_Task prompt_: Using the material below, print the line that contains "3 of 6. More parts follow.", the line that contains "EAVE_Y, EAVE_Z, RIDGE_Y, RIDGE_Z, RX0, RX1", and every line in between, exactly and nothing else.

_Dataset extract_:
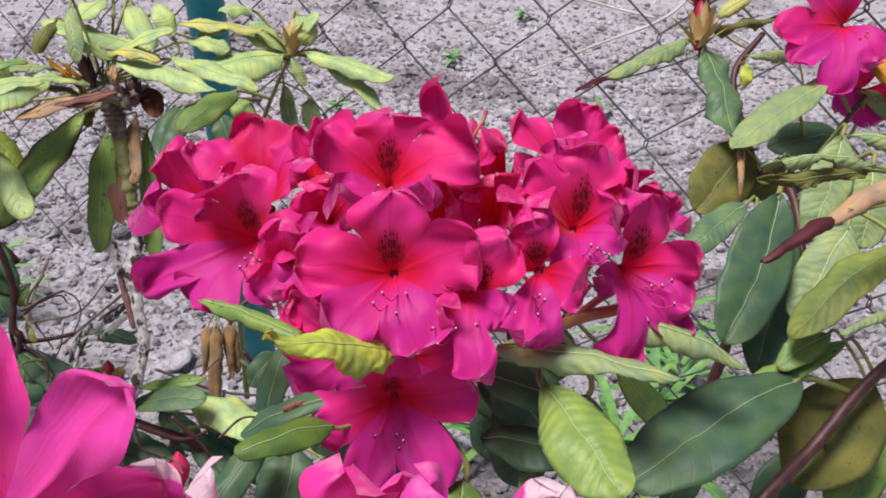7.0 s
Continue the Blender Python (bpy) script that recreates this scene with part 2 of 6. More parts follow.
LEAF = {
    "striped": leaf_mat("leaf_striped", (0.40, 0.47, 0.15), (0.11, 0.22, 0.09), (0.46, 0.31, 0.05), 0.42, vein_width=0.9, warp=0.6),
    "mottled": leaf_mat("leaf_mottled", (0.31, 0.43, 0.105), (0.13, 0.28, 0.085), None, 0.20, vein_width=0.9, warp=0.8),
    "light": leaf_mat("leaf_light", (0.51, 0.65, 0.28), (0.34, 0.52, 0.21), (0.58, 0.58, 0.21), 0.16, 0.45, 0.5),
    "banded": leaf_mat("leaf_banded", (0.41, 0.57, 0.25), (0.14, 0.32, 0.19), None, 0.46, vein_width=0.62, warp=0.4),
    "moss": leaf_mat("leaf_moss", (0.27, 0.33, 0.085), (0.17, 0.25, 0.07), None, 0.2, 0.45, 0.8),
    "pale": leaf_mat("leaf_pale", (0.33, 0.42, 0.20), (0.19, 0.30, 0.13), None, 0.16, 0.5, 0.8),
    "lime": leaf_mat("leaf_lime", (0.56, 0.67, 0.11), (0.42, 0.55, 0.08), (0.50, 0.42, 0.04), 0.10, vein_width=0.9),
    "cream": leaf_mat("leaf_cream", (0.62, 0.60, 0.20), (0.28, 0.40, 0.16), (0.50, 0.36, 0.07), 0.3, 0.5),
    "mid": leaf_mat("leaf_mid", (0.24, 0.38, 0.10), (0.26, 0.35, 0.12), (0.16, 0.13, 0.03), 0.14, 0.4, 0.25, 0.3),
    # the mid green leaf again, with shade put into its colour
    "deep": leaf_mat("leaf_mid_shaded", (0.115, 0.20, 0.045), (0.18, 0.27, 0.08), None, 0.12, 0.42, 0.25, 0.2),
    "blue": leaf_mat("leaf_bluegreen", (0.14, 0.23, 0.12), (0.085, 0.16, 0.075), None, 0.25, 0.45),
    "dark": leaf_mat("leaf_dark", (0.066, 0.128, 0.072), (0.17, 0.25, 0.14), None, 0.055, 0.44, 0.2, 0.0, 0.08),
    "olive": leaf_mat("leaf_olive", (0.17, 0.17, 0.045), (0.25, 0.26, 0.08), None, 0.14, 0.6, 0.3, 0.4),
    "spotted": leaf_mat("leaf_spotted", (0.35, 0.52, 0.13), (0.36, 0.50, 0.16), (0.065, 0.022, 0.018), 0.15, 0.5, 0.3, 0.35, rim=(0.52, 0.26)),
    "dry": leaf_mat("leaf_dry", (0.52, 0.33, 0.20), (0.58, 0.42, 0.28), (0.2, 0.1, 0.05), 0.15, 0.7, 0.3, 0.4),
    "tan": leaf_mat("leaf_tan", (0.40, 0.245, 0.13), (0.31, 0.18, 0.09), None, 0.15, 0.75, 0.3, 0.2),
    "rust": leaf_mat("leaf_rust", (0.14, 0.045, 0.022), (0.22, 0.08, 0.035), None, 0.15, 0.7, 0.3, 0.4),
    "mauve": leaf_mat("leaf_mauve", (0.30, 0.13, 0.105), (0.36, 0.2, 0.15), None, 0.15, 0.65, 0.3, 0.3),
    "purple": leaf_mat("leaf_purple", (0.095, 0.018, 0.026), (0.16, 0.04, 0.05), None, 0.15, 0.5, 0.3, 0.2),
    "amber": leaf_mat("leaf_amber", (0.62, 0.30, 0.03), (0.5, 0.36, 0.08), (0.25, 0.1, 0.04), 0.15, 0.6, 0.3, 0.3),
    "weed": leaf_mat("leaf_weed", (0.19, 0.40, 0.13), (0.26, 0.46, 0.18), None, 0.1, 0.5, 0.3),
}
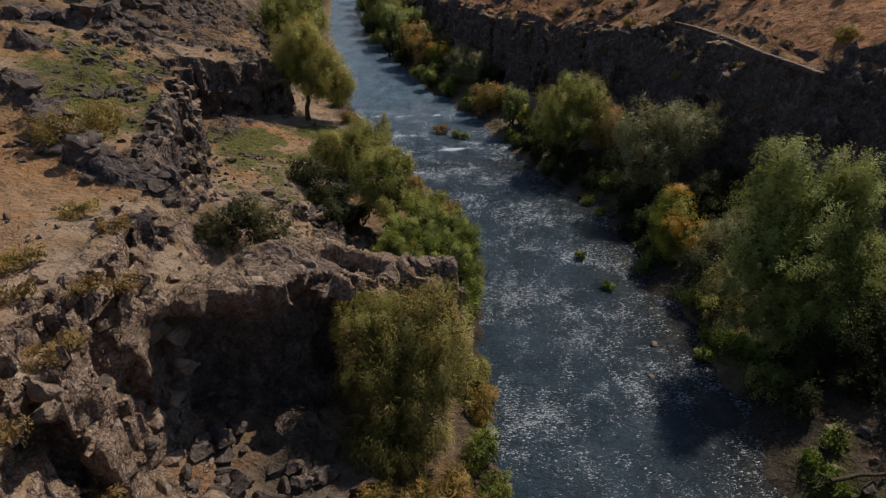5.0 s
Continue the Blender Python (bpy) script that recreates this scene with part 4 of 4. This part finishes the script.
# shrubs among the rocks
tree("ledge_bush", 120, -9.5, 29.9, [(-0.9, 0, 1.0, 1.3, 1.1, 1.0), (1.0, 0.1, 1.0, 1.3, 1.0, 1.0), (0.0, 0.4, 1.6, 1.1, 0.9, 0.8)], LEAF_SHRUB,
     "dense dark green bush in a hollow of the ledge", "bush", 1.9, 0.1, (0.11, 0.045), 0.06, clump=0.26, stems=3, per=50)
tree("dry_bush", 121, -17.6, 33.4, [(-1.0, 0, 0.8, 1.5, 1.2, 0.9), (0.8, 0.8, 1.0, 1.3, 1.3, 1.0), (0.2, 2.0, 0.8, 1.2, 1.2, 0.8)], LEAF_GOLD,
     "dry olive-yellow bush among dark rocks", "bush", 1.0, 0.0, (0.14, 0.03), 0.05, clump=0.3, stems=3, per=40)
for k, (tx, ty, s) in enumerate(((-9.3, 12.6, 0.8), (-9.0, 14.6, 0.7), (-10.4, 15.4, 0.6), (-10.6, 18.6, 0.6), (-11.6, 16.8, 0.7), (-10.6, 20.6, 0.45), (-12.4, 20.2, 0.5), (-11.2, 13.6, 0.6), (-12.2, 15.0, 0.8), (-11.6, 14.4, 0.7), (-12.6, 18.2, 0.5), (-9.9, 17.4, 0.5), (-10.9, 22.6, 0.5), (-13.6, 22.0, 0.6), (-14.6, 19.4, 0.6), (-12.0, 24.8, 0.5), (-13.9, 26.0, 0.6))):
    tree("cliff_edge_bush", 122 + k, tx, ty, [(0, 0, 0.5 * s, s, s, 0.6 * s), (0.6 * s, 0.8 * s, 0.5 * s, 0.8 * s, 0.8 * s, 0.5 * s)], (LEAF_RUST, LEAF_GOLD, LEAF_RUST)[k % 3],
         "small straw-coloured bush on the cliff edge", "bush", 1.5, 0.0, (0.10, 0.028), 0.04, clump=0.2, stems=2, group="cliff edge bushes")
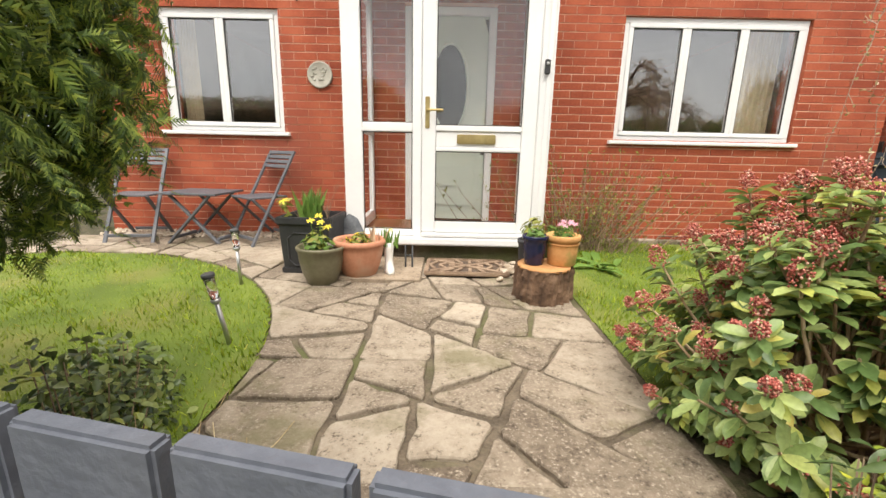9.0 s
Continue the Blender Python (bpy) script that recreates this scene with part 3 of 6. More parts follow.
# roof: two slopes of tiles on boards, fascia, soffit, gutter
EAVE_Y, EAVE_Z, RIDGE_Y, RIDGE_Z, RX0, RX1 = -0.44, 4.86, 2.30, 6.75, -5.42, 2.98


def roof(parent, x0, x1, ey, ez, ry, rz, tile_w, rows_n, far=False):
    slope = math.atan2(rz - ez, ry - ey)
    length = math.hypot(rz - ez, ry - ey)
    frame_m = Matrix.Translation((x0, ey, ez)) @ Matrix.Rotation(slope, 4, "X")
    bm = bmesh.new()
    for s in (1, -1):
        a, b = (ey, ry) if s == 1 else (2 * ry - ey, ry)
        q = [(x0 + .03, a, ez - .03), (x1 - .03, a, ez - .03), (x1 - .03, b, rz - .03), (x0 + .03, b, rz - .03)]
        up = [bm.verts.new(c) for c in q]
        dn = [bm.verts.new((c[0], c[1], c[2] - .06)) for c in q]
        bm.faces.new(up)
        bm.faces.new(dn)
        for i in range(4):
            bm.faces.new((up[i], up[(i + 1) % 4], dn[(i + 1) % 4], dn[i]))
    deck = part("roof", bm, M_TILE, parent, "dark brown concrete tiled roof")
    cols = int(round((x1 - x0) / tile_w))
    tw, th = (x1 - x0) / cols, length / rows_n
    prof = [(0, .028), (.12, .05), (.28, .028), (.5, .028), (.62, .05), (.78, .028), (.97, .028)]
    v, f = [], []
    for k, (yy, zz) in enumerate(((-0.03, 0.012), (-0.03, 0.0), (th, -0.008))):
        for u, h in prof:
            v.append((u * tw, yy, (h * (0.75 if k == 2 else 1) if k != 1 else 0.0) + (0.0 if k == 2 else 0.014)))
    n = len(prof)
    order = (1, 0, 2)
    for a, b in zip(order, order[1:]):
        for i in range(n - 1):
            f.append((a * n + i, a * n + i + 1, b * n + i + 1, b * n + i))
    me = mesh_of("roof_tile", v, f, M_TILE)
    return deck, me, frame_m, cols, tw, th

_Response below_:
Continue the Blender Python (bpy) script that recreates this scene with part 3 of 6. More parts follow.
# roof: two slopes of tiles on boards, fascia, soffit, gutter
EAVE_Y, EAVE_Z, RIDGE_Y, RIDGE_Z, RX0, RX1 = -0.44, 4.86, 2.30, 6.75, -5.42, 2.98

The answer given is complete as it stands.